[start of MATERIAL PROVIDED]
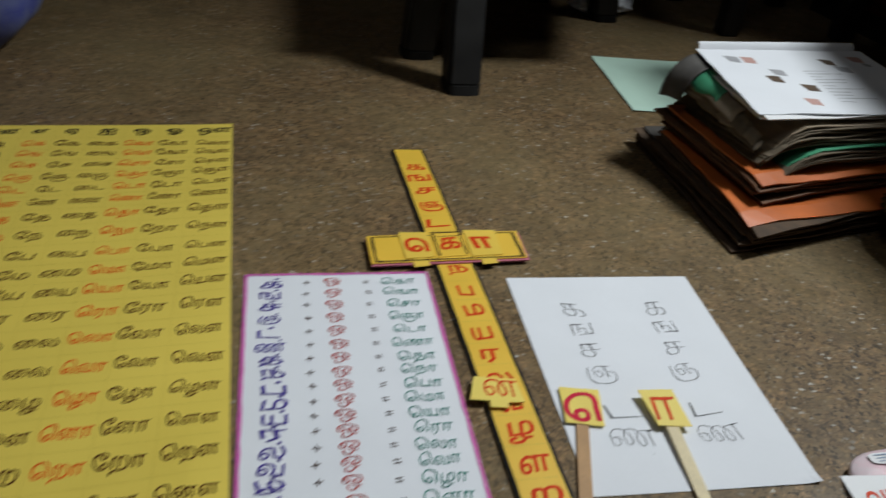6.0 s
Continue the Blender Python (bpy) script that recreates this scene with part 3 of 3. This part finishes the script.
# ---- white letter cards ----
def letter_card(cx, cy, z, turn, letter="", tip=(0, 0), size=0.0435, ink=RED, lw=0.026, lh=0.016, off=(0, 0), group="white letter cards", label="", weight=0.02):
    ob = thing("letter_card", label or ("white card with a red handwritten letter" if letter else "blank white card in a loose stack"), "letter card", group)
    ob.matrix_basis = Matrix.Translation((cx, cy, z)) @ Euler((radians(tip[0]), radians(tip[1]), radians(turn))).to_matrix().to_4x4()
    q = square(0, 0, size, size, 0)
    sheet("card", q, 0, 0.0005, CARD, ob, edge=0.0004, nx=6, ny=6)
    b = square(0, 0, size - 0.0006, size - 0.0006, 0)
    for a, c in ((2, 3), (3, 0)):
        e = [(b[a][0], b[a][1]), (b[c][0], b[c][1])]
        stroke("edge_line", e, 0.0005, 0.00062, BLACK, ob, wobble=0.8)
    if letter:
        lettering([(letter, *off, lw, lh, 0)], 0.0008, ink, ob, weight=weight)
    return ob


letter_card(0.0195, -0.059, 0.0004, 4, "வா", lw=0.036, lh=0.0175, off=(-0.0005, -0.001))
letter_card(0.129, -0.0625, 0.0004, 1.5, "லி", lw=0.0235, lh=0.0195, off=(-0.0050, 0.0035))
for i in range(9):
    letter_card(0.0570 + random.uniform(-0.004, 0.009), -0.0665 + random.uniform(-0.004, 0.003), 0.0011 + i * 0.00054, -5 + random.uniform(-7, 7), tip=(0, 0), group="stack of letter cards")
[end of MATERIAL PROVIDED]
■ DIRECTIONS FOR THIS TASK:
Reproduce the material above in full, exactly, with no images.

■ FULL SOLUTION:
6.0 s
Continue the Blender Python (bpy) script that recreates this scene with part 3 of 3. This part finishes the script.
# ---- white letter cards ----
def letter_card(cx, cy, z, turn, letter="", tip=(0, 0), size=0.0435, ink=RED, lw=0.026, lh=0.016, off=(0, 0), group="white letter cards", label="", weight=0.02):
    ob = thing("letter_card", label or ("white card with a red handwritten letter" if letter else "blank white card in a loose stack"), "letter card", group)
    ob.matrix_basis = Matrix.Translation((cx, cy, z)) @ Euler((radians(tip[0]), radians(tip[1]), radians(turn))).to_matrix().to_4x4()
    q = square(0, 0, size, size, 0)
    sheet("card", q, 0, 0.0005, CARD, ob, edge=0.0004, nx=6, ny=6)
    b = square(0, 0, size - 0.0006, size - 0.0006, 0)
    for a, c in ((2, 3), (3, 0)):
        e = [(b[a][0], b[a][1]), (b[c][0], b[c][1])]
        stroke("edge_line", e, 0.0005, 0.00062, BLACK, ob, wobble=0.8)
    if letter:
        lettering([(letter, *off, lw, lh, 0)], 0.0008, ink, ob, weight=weight)
    return ob


letter_card(0.0195, -0.059, 0.0004, 4, "வா", lw=0.036, lh=0.0175, off=(-0.0005, -0.001))
letter_card(0.129, -0.0625, 0.0004, 1.5, "லி", lw=0.0235, lh=0.0195, off=(-0.0050, 0.0035))
for i in range(9):
    letter_card(0.0570 + random.uniform(-0.004, 0.009), -0.0665 + random.uniform(-0.004, 0.003), 0.0011 + i * 0.00054, -5 + random.uniform(-7, 7), tip=(0, 0), group="stack of letter cards")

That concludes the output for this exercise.